What is being asked ▸ Quote the lines that run from the line containing "finishes the script." down to the line containing "behind the rock". Include both of those lines, reproduce each exactly, and omit everything else.

Animation scripts:
--
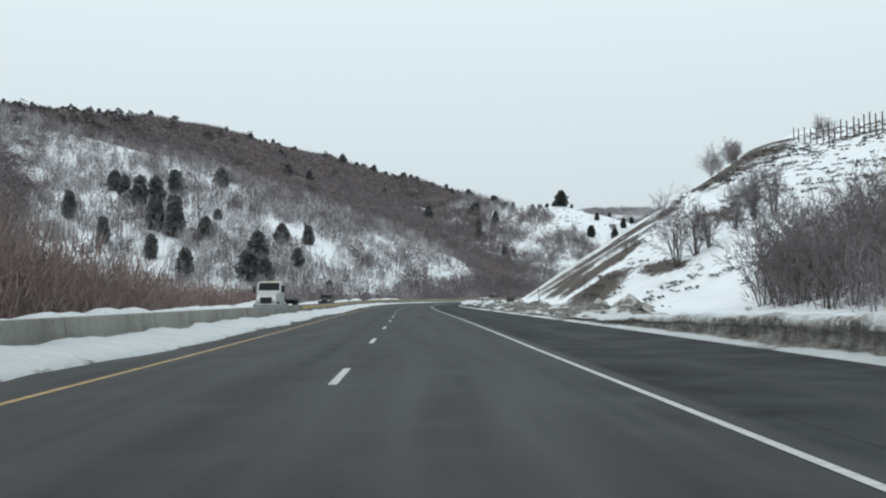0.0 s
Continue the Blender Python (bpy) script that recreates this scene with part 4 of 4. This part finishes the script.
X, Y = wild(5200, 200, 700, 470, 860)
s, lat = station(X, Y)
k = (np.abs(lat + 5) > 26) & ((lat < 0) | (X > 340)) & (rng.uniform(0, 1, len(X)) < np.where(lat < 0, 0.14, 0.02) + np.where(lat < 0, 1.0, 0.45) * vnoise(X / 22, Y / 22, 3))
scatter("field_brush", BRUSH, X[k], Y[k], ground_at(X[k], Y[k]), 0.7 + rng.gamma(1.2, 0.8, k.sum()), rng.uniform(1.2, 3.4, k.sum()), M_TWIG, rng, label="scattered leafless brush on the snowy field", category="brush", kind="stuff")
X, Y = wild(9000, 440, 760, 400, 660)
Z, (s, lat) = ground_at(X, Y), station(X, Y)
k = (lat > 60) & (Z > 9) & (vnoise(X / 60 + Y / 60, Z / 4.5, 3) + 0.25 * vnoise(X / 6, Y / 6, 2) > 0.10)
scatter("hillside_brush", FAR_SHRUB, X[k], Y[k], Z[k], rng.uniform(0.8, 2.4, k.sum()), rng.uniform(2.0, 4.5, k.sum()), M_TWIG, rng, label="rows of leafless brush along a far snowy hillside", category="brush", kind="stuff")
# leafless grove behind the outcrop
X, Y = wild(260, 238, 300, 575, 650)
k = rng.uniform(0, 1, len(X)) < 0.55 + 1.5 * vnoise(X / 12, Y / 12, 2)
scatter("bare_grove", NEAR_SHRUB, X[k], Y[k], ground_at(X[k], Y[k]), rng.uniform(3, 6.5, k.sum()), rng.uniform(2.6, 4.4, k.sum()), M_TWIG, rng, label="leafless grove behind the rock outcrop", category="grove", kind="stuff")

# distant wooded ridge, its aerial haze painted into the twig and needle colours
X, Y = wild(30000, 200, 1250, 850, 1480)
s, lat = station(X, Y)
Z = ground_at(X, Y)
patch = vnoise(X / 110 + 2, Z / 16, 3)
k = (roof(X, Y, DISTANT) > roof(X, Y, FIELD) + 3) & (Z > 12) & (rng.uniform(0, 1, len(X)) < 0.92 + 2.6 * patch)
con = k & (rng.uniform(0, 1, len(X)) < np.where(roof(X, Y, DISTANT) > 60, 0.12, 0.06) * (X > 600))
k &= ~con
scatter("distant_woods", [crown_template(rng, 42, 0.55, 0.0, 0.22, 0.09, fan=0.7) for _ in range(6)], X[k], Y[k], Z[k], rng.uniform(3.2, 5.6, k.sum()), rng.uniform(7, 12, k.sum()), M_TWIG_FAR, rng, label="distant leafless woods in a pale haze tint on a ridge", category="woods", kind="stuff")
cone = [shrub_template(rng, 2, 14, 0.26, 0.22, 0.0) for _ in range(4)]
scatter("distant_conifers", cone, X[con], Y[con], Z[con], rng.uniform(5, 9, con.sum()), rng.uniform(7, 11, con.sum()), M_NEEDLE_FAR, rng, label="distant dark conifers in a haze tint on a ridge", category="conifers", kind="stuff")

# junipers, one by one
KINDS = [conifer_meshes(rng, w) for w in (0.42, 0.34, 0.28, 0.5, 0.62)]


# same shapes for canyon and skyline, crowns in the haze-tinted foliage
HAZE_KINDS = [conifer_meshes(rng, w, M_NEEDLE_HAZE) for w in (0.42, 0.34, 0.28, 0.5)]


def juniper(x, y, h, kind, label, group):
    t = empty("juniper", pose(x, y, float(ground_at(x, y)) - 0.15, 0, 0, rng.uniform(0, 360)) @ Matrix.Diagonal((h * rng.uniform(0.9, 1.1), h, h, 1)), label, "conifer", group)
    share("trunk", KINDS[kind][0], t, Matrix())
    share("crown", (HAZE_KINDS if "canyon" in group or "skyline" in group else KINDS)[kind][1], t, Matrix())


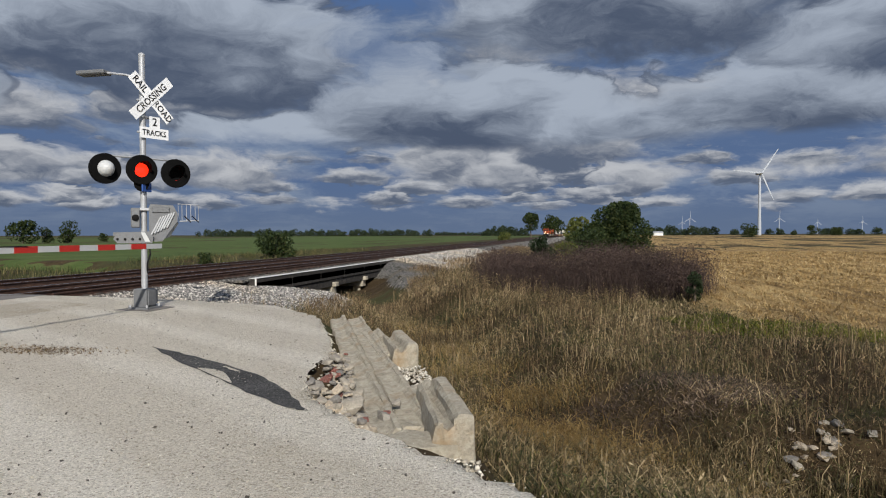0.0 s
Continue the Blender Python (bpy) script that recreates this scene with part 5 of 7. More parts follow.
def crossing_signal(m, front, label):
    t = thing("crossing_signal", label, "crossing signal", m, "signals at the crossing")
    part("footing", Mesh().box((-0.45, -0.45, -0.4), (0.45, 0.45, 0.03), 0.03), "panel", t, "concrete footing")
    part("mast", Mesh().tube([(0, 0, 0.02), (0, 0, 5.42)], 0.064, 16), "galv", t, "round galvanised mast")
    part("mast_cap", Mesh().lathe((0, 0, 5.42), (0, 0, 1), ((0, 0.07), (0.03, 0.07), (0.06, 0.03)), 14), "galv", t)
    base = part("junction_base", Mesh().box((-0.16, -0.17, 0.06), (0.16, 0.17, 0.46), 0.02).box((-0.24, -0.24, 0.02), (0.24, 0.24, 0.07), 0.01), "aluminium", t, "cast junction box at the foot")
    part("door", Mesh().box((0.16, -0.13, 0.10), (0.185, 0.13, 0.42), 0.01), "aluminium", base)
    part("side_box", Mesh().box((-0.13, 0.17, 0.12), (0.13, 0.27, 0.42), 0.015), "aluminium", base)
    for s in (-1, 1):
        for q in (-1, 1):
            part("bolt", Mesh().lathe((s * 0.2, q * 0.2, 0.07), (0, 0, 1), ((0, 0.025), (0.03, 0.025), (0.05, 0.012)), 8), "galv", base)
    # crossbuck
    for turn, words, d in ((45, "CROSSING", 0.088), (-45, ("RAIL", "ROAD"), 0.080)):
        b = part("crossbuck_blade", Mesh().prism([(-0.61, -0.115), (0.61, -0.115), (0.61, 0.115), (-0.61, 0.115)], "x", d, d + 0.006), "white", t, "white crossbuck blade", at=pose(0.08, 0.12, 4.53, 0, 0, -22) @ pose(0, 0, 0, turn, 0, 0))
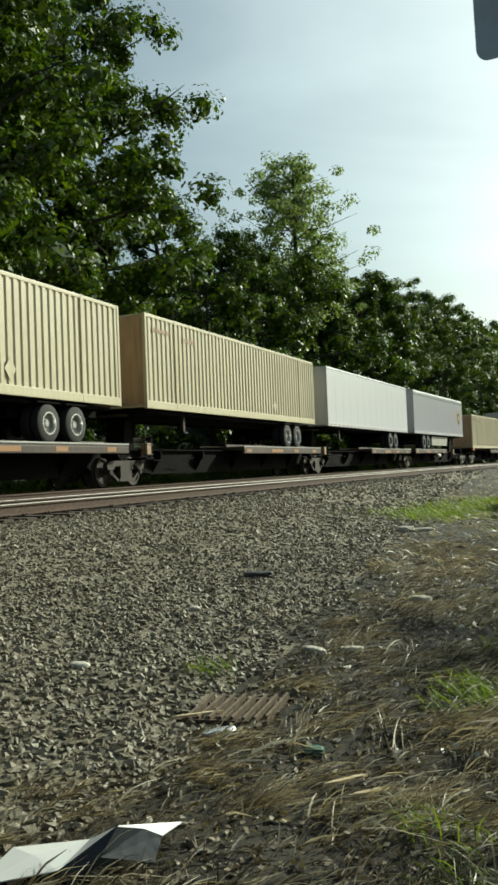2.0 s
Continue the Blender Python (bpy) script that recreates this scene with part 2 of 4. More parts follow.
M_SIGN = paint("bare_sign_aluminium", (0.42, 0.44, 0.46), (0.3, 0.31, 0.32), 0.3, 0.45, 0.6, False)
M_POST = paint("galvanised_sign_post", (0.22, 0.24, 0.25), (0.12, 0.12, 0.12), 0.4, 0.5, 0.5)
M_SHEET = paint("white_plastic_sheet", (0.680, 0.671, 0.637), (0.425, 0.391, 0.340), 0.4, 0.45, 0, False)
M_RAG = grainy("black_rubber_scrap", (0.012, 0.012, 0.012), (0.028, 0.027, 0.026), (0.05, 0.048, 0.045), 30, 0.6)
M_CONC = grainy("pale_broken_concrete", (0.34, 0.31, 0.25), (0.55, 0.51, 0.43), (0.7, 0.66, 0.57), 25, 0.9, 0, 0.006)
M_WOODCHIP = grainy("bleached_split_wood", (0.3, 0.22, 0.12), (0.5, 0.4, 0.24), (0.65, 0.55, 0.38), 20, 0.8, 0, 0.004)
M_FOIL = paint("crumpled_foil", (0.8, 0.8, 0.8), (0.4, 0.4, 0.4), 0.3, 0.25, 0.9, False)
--
Exercise result ▸
Continue the Blender Python (bpy) script that recreates this scene with part 4 of 4. This part finishes the script.
X, Y = wild(5200, 200, 700, 470, 860)
s, lat = station(X, Y)
k = (np.abs(lat + 5) > 26) & ((lat < 0) | (X > 340)) & (rng.uniform(0, 1, len(X)) < np.where(lat < 0, 0.14, 0.02) + np.where(lat < 0, 1.0, 0.45) * vnoise(X / 22, Y / 22, 3))
scatter("field_brush", BRUSH, X[k], Y[k], ground_at(X[k], Y[k]), 0.7 + rng.gamma(1.2, 0.8, k.sum()), rng.uniform(1.2, 3.4, k.sum()), M_TWIG, rng, label="scattered leafless brush on the snowy field", category="brush", kind="stuff")
X, Y = wild(9000, 440, 760, 400, 660)
Z, (s, lat) = ground_at(X, Y), station(X, Y)
k = (lat > 60) & (Z > 9) & (vnoise(X / 60 + Y / 60, Z / 4.5, 3) + 0.25 * vnoise(X / 6, Y / 6, 2) > 0.10)
scatter("hillside_brush", FAR_SHRUB, X[k], Y[k], Z[k], rng.uniform(0.8, 2.4, k.sum()), rng.uniform(2.0, 4.5, k.sum()), M_TWIG, rng, label="rows of leafless brush along a far snowy hillside", category="brush", kind="stuff")
# leafless grove behind the outcrop
X, Y = wild(260, 238, 300, 575, 650)
k = rng.uniform(0, 1, len(X)) < 0.55 + 1.5 * vnoise(X / 12, Y / 12, 2)
scatter("bare_grove", NEAR_SHRUB, X[k], Y[k], ground_at(X[k], Y[k]), rng.uniform(3, 6.5, k.sum()), rng.uniform(2.6, 4.4, k.sum()), M_TWIG, rng, label="leafless grove behind the rock outcrop", category="grove", kind="stuff")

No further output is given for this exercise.